Differing Clinical Impact of BRCA1 and BRCA2 Mutations in Serous Ovarian Cancer

Guoyan Liu; Da Yang; Yan Sun; Ilya Shmulevich; Fengxia Xue; Anil K Sood; Wei Zhang


Pharmacogenomics. 2012;13(13):1523-1535. 

In This Article

Different Roles of BRCA1 & BRCA2 in DNA-repair Pathway

The observed differences in clinical outcome basis of BRCA1 versus BRCA2 mutations may be rooted in different functions of these proteins in dsDNA-repair pathway. BRCA1 was first localized to chromosome 17 via a genetic linkage analysis[75] and was cloned in 1994.[76] The C-terminus of BRCA1 contains a BRCA1 C-terminal (BRCT) domain, which facilitates phosphoprotein binding. The N-terminus has a RING domain, which has E3 ubiquitin ligase activity. BRCA1 interacts with PALB2 through a domain toward the C-terminal region. Because PALB2 also interacts with BRCA2, BRCA1 may affect BRCA2 function through PALB2.[77]

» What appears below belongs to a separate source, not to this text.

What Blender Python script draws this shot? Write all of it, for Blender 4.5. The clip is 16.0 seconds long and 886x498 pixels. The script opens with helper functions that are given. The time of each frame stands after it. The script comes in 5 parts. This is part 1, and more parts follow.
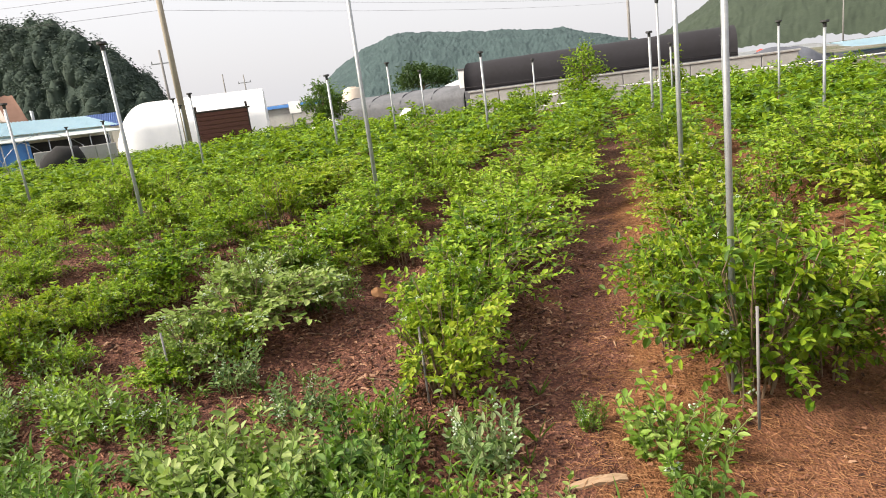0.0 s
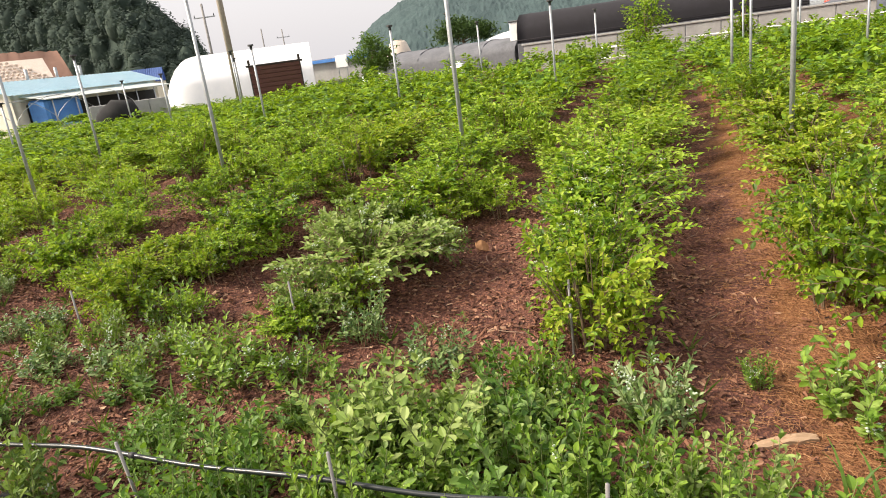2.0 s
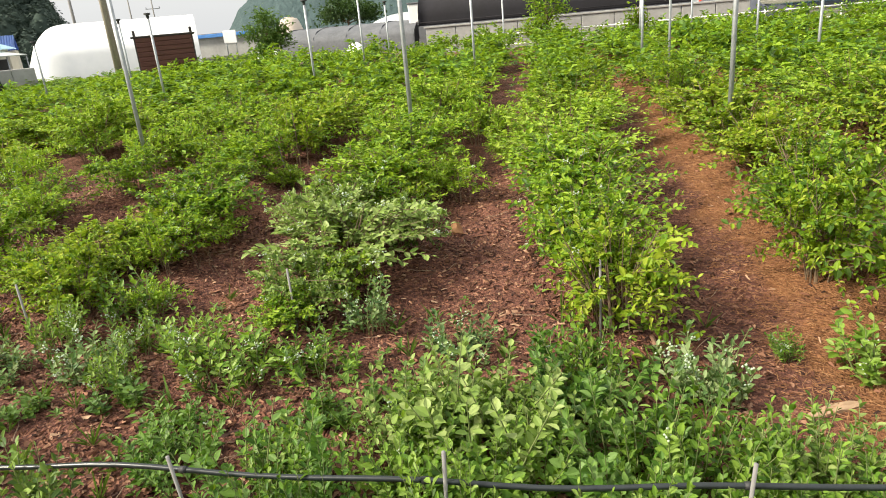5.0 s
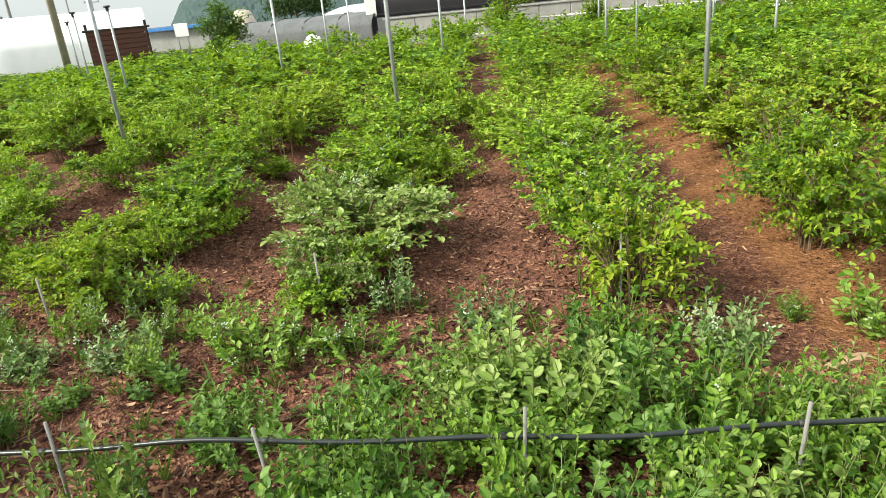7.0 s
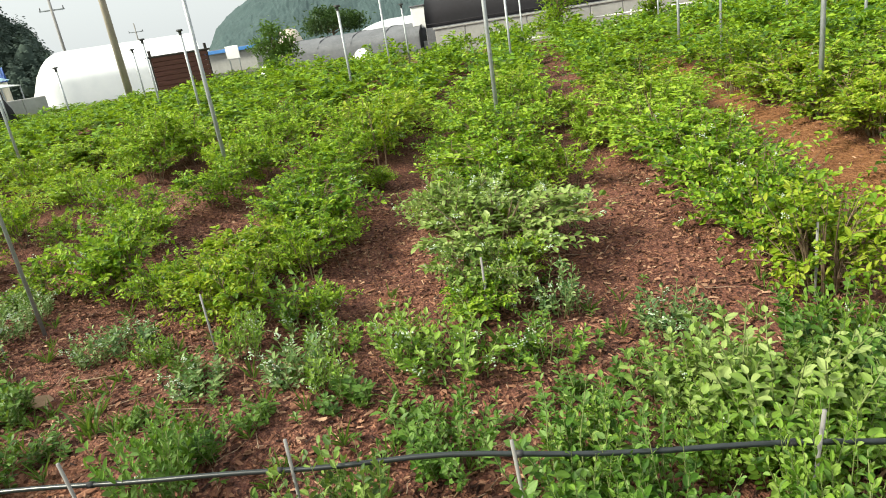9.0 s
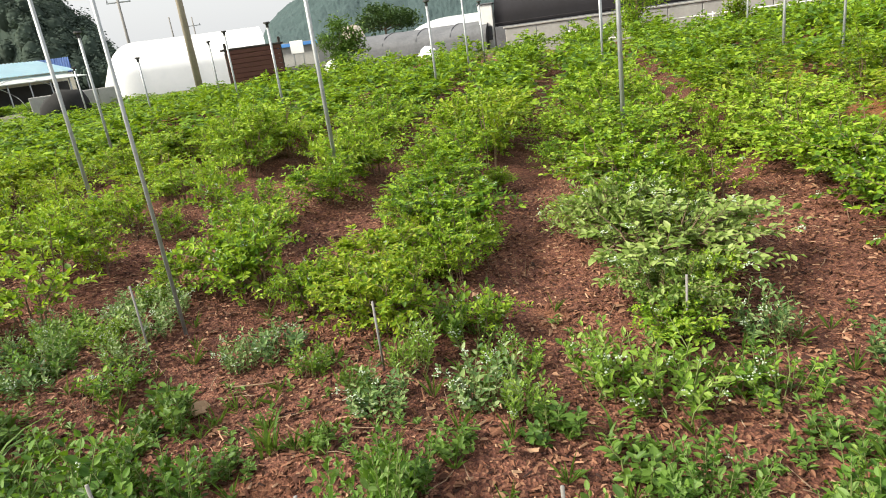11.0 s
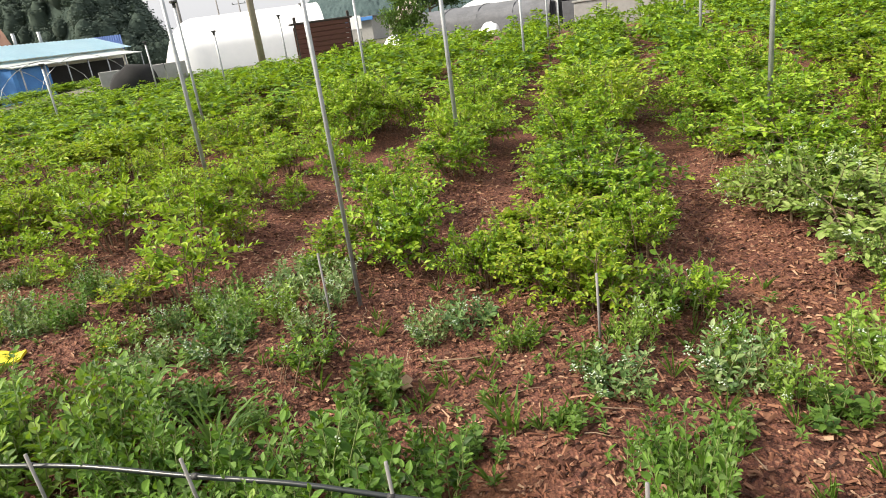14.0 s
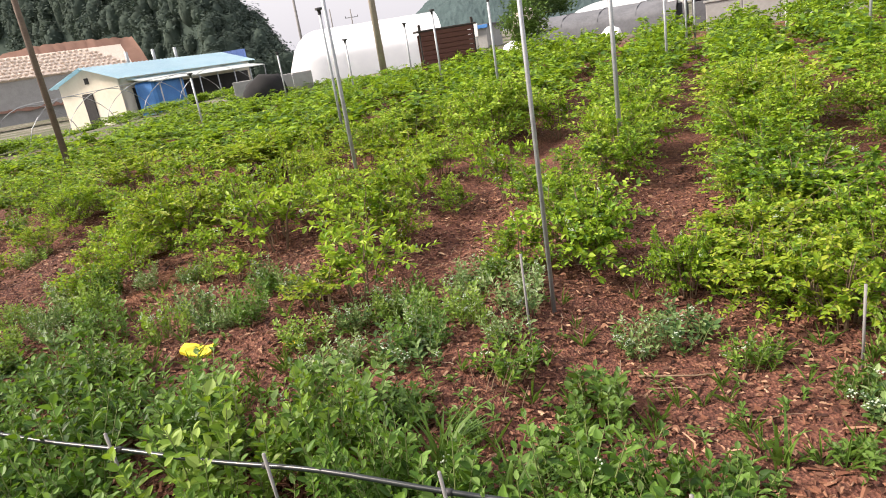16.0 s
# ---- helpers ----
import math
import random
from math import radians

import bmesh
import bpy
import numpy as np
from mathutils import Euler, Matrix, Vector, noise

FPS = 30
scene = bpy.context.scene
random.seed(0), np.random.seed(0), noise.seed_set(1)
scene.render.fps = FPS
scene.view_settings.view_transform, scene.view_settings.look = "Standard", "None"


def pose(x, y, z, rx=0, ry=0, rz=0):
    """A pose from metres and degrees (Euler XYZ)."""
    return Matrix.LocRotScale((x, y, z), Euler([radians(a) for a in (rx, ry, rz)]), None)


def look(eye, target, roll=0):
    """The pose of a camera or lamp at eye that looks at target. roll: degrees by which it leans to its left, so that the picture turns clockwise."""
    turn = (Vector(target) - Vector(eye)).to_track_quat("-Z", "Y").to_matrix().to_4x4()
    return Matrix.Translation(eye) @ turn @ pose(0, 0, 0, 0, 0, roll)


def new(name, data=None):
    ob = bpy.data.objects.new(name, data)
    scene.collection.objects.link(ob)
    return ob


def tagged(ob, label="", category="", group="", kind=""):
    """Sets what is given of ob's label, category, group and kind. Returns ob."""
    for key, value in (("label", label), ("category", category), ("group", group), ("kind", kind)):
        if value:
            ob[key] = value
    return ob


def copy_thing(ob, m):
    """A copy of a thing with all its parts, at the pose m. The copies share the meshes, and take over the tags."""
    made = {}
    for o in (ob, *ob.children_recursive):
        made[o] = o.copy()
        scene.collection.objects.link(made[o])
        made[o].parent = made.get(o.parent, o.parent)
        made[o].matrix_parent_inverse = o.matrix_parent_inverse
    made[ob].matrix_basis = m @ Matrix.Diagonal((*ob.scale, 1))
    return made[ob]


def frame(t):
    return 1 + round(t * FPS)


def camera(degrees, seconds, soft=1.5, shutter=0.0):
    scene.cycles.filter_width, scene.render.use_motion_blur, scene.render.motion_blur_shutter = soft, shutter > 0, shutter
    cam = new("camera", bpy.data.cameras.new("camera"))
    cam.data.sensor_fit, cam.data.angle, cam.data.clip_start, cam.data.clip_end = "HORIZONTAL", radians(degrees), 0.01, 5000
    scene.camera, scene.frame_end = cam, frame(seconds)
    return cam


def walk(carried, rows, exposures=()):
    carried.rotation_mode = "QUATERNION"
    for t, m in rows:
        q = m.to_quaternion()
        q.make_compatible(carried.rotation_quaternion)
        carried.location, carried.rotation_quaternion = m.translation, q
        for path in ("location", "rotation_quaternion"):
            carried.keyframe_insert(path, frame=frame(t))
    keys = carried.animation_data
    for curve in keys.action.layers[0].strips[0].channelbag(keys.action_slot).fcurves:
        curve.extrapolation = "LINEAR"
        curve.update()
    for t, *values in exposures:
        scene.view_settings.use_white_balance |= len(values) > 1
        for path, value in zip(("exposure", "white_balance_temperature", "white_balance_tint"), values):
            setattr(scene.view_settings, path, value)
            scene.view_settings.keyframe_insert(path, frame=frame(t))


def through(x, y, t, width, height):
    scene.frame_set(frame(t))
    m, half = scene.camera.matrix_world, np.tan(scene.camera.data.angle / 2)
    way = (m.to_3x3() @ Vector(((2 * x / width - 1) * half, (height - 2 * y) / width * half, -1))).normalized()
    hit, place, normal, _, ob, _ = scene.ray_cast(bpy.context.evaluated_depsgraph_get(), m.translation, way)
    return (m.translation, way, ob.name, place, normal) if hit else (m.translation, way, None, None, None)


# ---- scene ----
cam = camera(68.0, 16.0, soft=1.0)
PATH = [
    (0, (0.288, 0.404, 1.645), (0.114, 2.343, 1.187), -7.5),
    (0.5, (0.118, 0.327, 1.668), (-0.061, 2.27, 1.23), -8.3),
    (1, (-0.07, 0.324, 1.652), (-0.374, 2.238, 1.156), -7.2),
    (1.5, (-0.237, 0.425, 1.657), (-0.555, 2.333, 1.151), -10.6),
    (2, (-0.317, 0.462, 1.644), (-0.601, 2.359, 1.077), -7.7),
    (2.5, (-0.51, 0.473, 1.659), (-0.659, 2.394, 1.123), -6.9),
    (3, (-0.711, 0.445, 1.687), (-0.835, 2.374, 1.172), -7.2),
    (3.5, (-0.846, 0.486, 1.66), (-1.027, 2.387, 1.064), -7.2),
    (4, (-0.962, 0.587, 1.645), (-0.964, 2.477, 0.992), -4.9),
    (4.2, (-0.979, 0.592, 1.651), (-0.975, 2.485, 1.005), -4.1),
    (6.3, (-1.323, 0.493, 1.681), (-1.059, 2.358, 1.009), -5.5),
    (6.5, (-1.374, 0.474, 1.685), (-1.097, 2.336, 1.01), -4.1),
    (7, (-1.465, 0.48, 1.68), (-1.263, 2.349, 0.997), -5.7),
    (7.5, (-1.563, 0.581, 1.685), (-1.402, 2.471, 1.051), -9.4),
    (8, (-1.731, 0.617, 1.697), (-1.625, 2.531, 1.125), -7.4),
    (8.5, (-2.04, 0.593, 1.737), (-1.882, 2.502, 1.162), -7.9),
    (9, (-2.176, 0.692, 1.682), (-2.08, 2.584, 1.04), -9.1),
    (9.5, (-2.329, 0.831, 1.679), (-2.375, 2.718, 1.019), -10.4),
    (10, (-2.484, 0.864, 1.669), (-2.504, 2.745, 0.988), -9.0),
    (10.2, (-2.593, 0.913, 1.749), (-2.611, 2.805, 1.102), -7.9),
    (12.3, (-3.441, 1.113, 1.74), (-3.416, 3.018, 1.131), -9.0),
    (12.5, (-3.527, 1.057, 1.75), (-3.517, 2.971, 1.169), -10.6),
    (13, (-3.65, 1.104, 1.726), (-3.742, 3.01, 1.126), -9.7),
    (13.5, (-3.788, 1.249, 1.715), (-3.961, 3.148, 1.11), -11.4),
    (14, (-3.913, 1.276, 1.729), (-4.03, 3.158, 1.062), -8.0),
    (14.5, (-4.121, 1.319, 1.715), (-4.189, 3.242, 1.17), -8.2),
    (15, (-4.262, 1.319, 1.721), (-4.484, 3.232, 1.181), -8.3),
    (15.5, (-4.387, 1.372, 1.713), (-4.758, 3.25, 1.134), -11.2),
    (16, (-4.522, 1.456, 1.687), (-4.925, 3.321, 1.089), -9.3),
]
walk(cam, [(t, look(eye, target, roll)) for t, eye, target, roll in PATH], exposures=[(0.0, 0.97, 6750, 13), (2.0, 0.97, 6900, 15), (4.2, 0.98, 6850, 13), (6.3, 1.0, 6600, 0), (8.5, 1.0, 6550, 0), (10.0, 1.0, 6700, 8), (12.5, 1.01, 6700, 8), (14.5, 1.0, 6700, 13), (16.0, 1.03, 6700, 18)])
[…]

BRCA2 was found to be related to hereditary breast cancer in 1995.[78] BRCA2 contains a DNA-binding domain, which binds both ssDNA and dsDNA. BRCA2 has eight BRC repeats that bind RAD51. The C-terminus of BRCA2 also binds RAD51 in a phosphorylation-regulated manner (Figure 1).[79–81]

Both BRCA1 and BRCA2 have been reported to play key roles in DNA-damage repair; however, they appear to have distinct but complementary functions. BRCA1 plays more diverse roles including sensing DNA damage and replication stress, mediating signaling responses, signaling cell cycle checkpoints and mediating other transcriptional responses to DNA damage.[82] In the homologous recombination pathway, BRCA1 is mainly a scaffold protein, enabling interactions between different components of the homologous recombination machinery, and is required for the initial steps of the dsDNA break-repair response and signal amplification. By contrast, BRCA2 is directly involved in loading RAD51 to damage sites or stalled replication forks.[83,84] BRCA2 acts by navigating RAD51 to ssDNA, enabling RAD51 to displace replication protein-A from ssDNA and stabilizing RAD51–ssDNA filaments by blocking ATP hydrolysis, which is a key regulatory step in DNA pairing.[85,86] RAD51 plays a central role in recombination, assembling onto ssDNA as a nucleoprotein filament and catalyzing the exchange of homologous DNA sequences.[87]

BRCA2's more direct involvement in homologous recombination is consistent with the association of BRCA2 mutations and hypermutator phenotype that the authors found in OC. Most BRCA2 mutations found in TCGA study were in the RAD51-binding domain or caused truncations that would delete the RAD51-binding region (Figure 1); therefore, these mutations are expected to attenuate or abolish the interaction with RAD51, resulting in failure to load RAD51 to DNA-damage sites. BRCA1 is also implicated in RAD51 recruitment to the sites of DNA damage through its interactions with PALB2 and BRCA2. This interaction appears to be dependent on CHK2-mediated phosphorylation of S988 on BRCA1.[82] Interestingly, most BRCA1 mutations do not result in deletion of S988 or the PALB2 interaction region that regulates BRCA2 (Figure 1); thus, BRCA1 mutation may have less impact on RAD51-mediated homologous recombination. Consistent with this notion, mutations on the C-terminal region of BRCA1, including the PALB2-binding region, were found to be correlated with better survival advantage by Bolton et al.[8] Thus, this group of BRCA1-mutated cases may impact survival in a manner similar to that BRCA2-mutated bases because of the effect of these mutants on BRCA2.